Token | Category | Class | Gender | Standard |
---|
| hyphen | deviant | | - |
, | comma | standard | | |
- | hyphen | standard | | |
/ | separator | abbreviation | | or |
-son | patronymic | standard, affix | M | |
aka | separator | standard, abbreviation | | |
also known as | separator | full form | | aka |
ap | particle | standard | M | |
Archbishop | position | standard | M | |
Bachelor of Science | postnominal initials | full form | | B.S. |
Baker | occupation name | standard | M | |
Baker | surname | standard | | |
Baron | position | standard | M | |
Baron | surname | standard | | |
beatitude | abstraction | standard | M | |
Bishop | position | standard | | |
Bishop | surname | standard | | |
Black | epithet | standard | | |
Black | surname | standard | | |
Brother | rank | standard | M | |
B. S. | postnominal initials | standard, abbreviation | | |
Buttons | occupation name | standard | M | |
Buttons | surname | standard | | |
Canterbury | domain name | standard | M | |
Cardinal | cardinal | standard | M | |
Christianson | surname | standard | | |
Cobler | occupation name | standard | M | |
Cobler | surname | standard | | |
Cowper | occupation name | standard | M | |
Cowper | surname | standard | | |
D. D. | postnominal initials | standard, abbreviation | | |
de | nobiliary | standard | | |
dit | separator | standard | | |
Doctor | rank | standard | | |
Doctor of Divinity | postnominal initials | full form | | D. D. |
Doctor of Philosophy | postnominal initials | interpretive form of Philosophiae Doctor | | Ph.

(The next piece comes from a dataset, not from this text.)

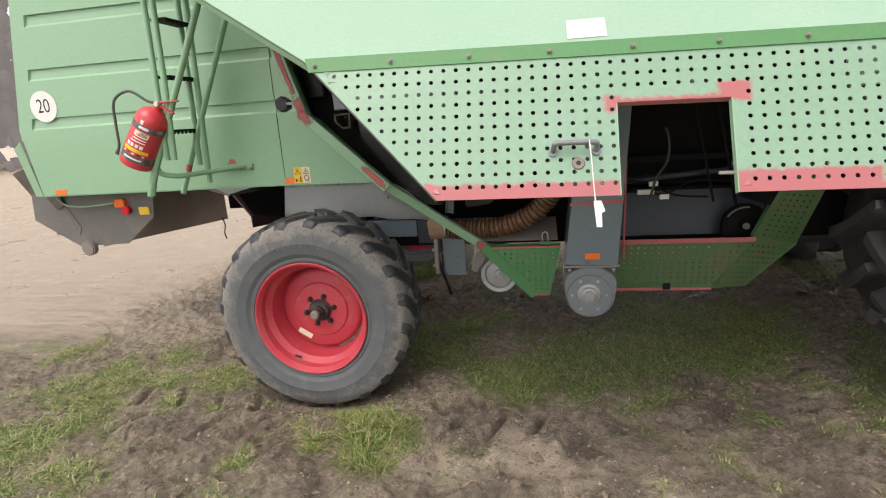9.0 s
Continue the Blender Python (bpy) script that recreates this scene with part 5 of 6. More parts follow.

D. |
Donald | given name | standard | M | |
Donald | surname | standard | | |
eminence | abstraction | standard | M | |
Father | rank | standard | M | |
fifth | ordinal phrase | full form | M | V |
geb. | separator | standard, abbreviation | | |
genannt | separator | standard | | |
her | possessive | standard | F | |
his | possessive | standard | M | |
holiness | abstraction | standard | M | |
House of Representatives | domain name | standard | | |
Howard | surname | standard | | |
Howard | title | standard | M | |
II | ordinal phrase | standard, Roman numeral | | |
John | given name | standard | M | |
John | surname | standard | | |
Jones | surname | standard | | |
Junior | comparative adjective | standard | M | |
King | position | standard | M | |
King | surname | standard | | |
Little | epithet | standard | | |
Longespee | epithet | standard | M | |
Lord | position | standard | M | |
Lord | surname | standard | | |
Mac- | patronymic particle | standard, affix | | |
Macedonia | domain name | standard | M | |
Mary | given name | standard | F | |
Mayor | epithet | standard | M | |
McDonald | surname | standard | | |
Monsignor | rank | standard | M | |
most | quantifier | standard | | |
Mother | rank | standard | F | |
O- | patronymic particle | standard, affix | | |
of | preposition | standard | | |
or | separator | standard | | |
Patriarch | position | standard | M | |
Peace | epithet | standard | | |
Ph. D. | postnominal initials | standard, abbreviation | | |
Philosophiae Doctor | postnominal initials | full form | M | Ph. D. |
Pope | rank | standard | M | |
Pope | surname | standard | | |
reverend | attribute | standard | M | |
right | quantifier | standard | | |
royal | qualifier | standard | | |
second | ordinal phrase | full form | | II |
Senior | comparative adjective | standard | M | |
S. C. | postnominal initials | standard, abbreviation | | |
Sister | rank | standard | F | |
S. J. | postnominal initials | standard, abbreviation | M | |
Smith | surname | standard | | |
Society of Jesus | postnominal initials | full form | M | S. J. |
Stewart | title | standard | M | |
Stewart | surname | standard | | |
Superior | comparative adjective | standard | | |
Supreme Court | postnominal initials | full form | | S. C. |
the | determiner | standard | | |
Thomas | given name | standard | M | |
Thomas | surname | standard | | |
Thomas Jefferson | given name | standard | M | |
Thos. | given name | abbreviation | M | Thomas |
T. J. | given name | nickname, abbreviation | M | Thomas Jefferson |
V | ordinal phrase | standard, Roman numeral | M | |
v. | patronymic particle | abbreviation | F | verch |
v. | nobiliary | abbreviation | | van |
van | nobiliary | standard | | |
venerable | attribute | standard | M | |
verch | patronymic particle | standard | F | |
very | quantifier | standard | | |
vulgo | separator | standard | M | |
Weaver | occupation name | standard | M | |
Weaver | surname | standard | | |
Windsor | title | standard | | |
Windsor | surname | standard | | |
Xtianson | surname | abbreviation | | Christianson |
York | surname | standard | | |
York | title | standard | | |
There are. of course, many other features (we have shown only gender) that may show up on the lexical entry.
In addition to these, it is important in some cases for relative frequency information to be given.
The parser requires some means to rank ambiguous structures according to likelihood of occurence.
For example, John is far and away more frequent as a given name than as a surname.
When record linkage uses the personal name for identification purposes, it is also necessary that there be some indication of relative frequency when it comes to calculating individual record weights.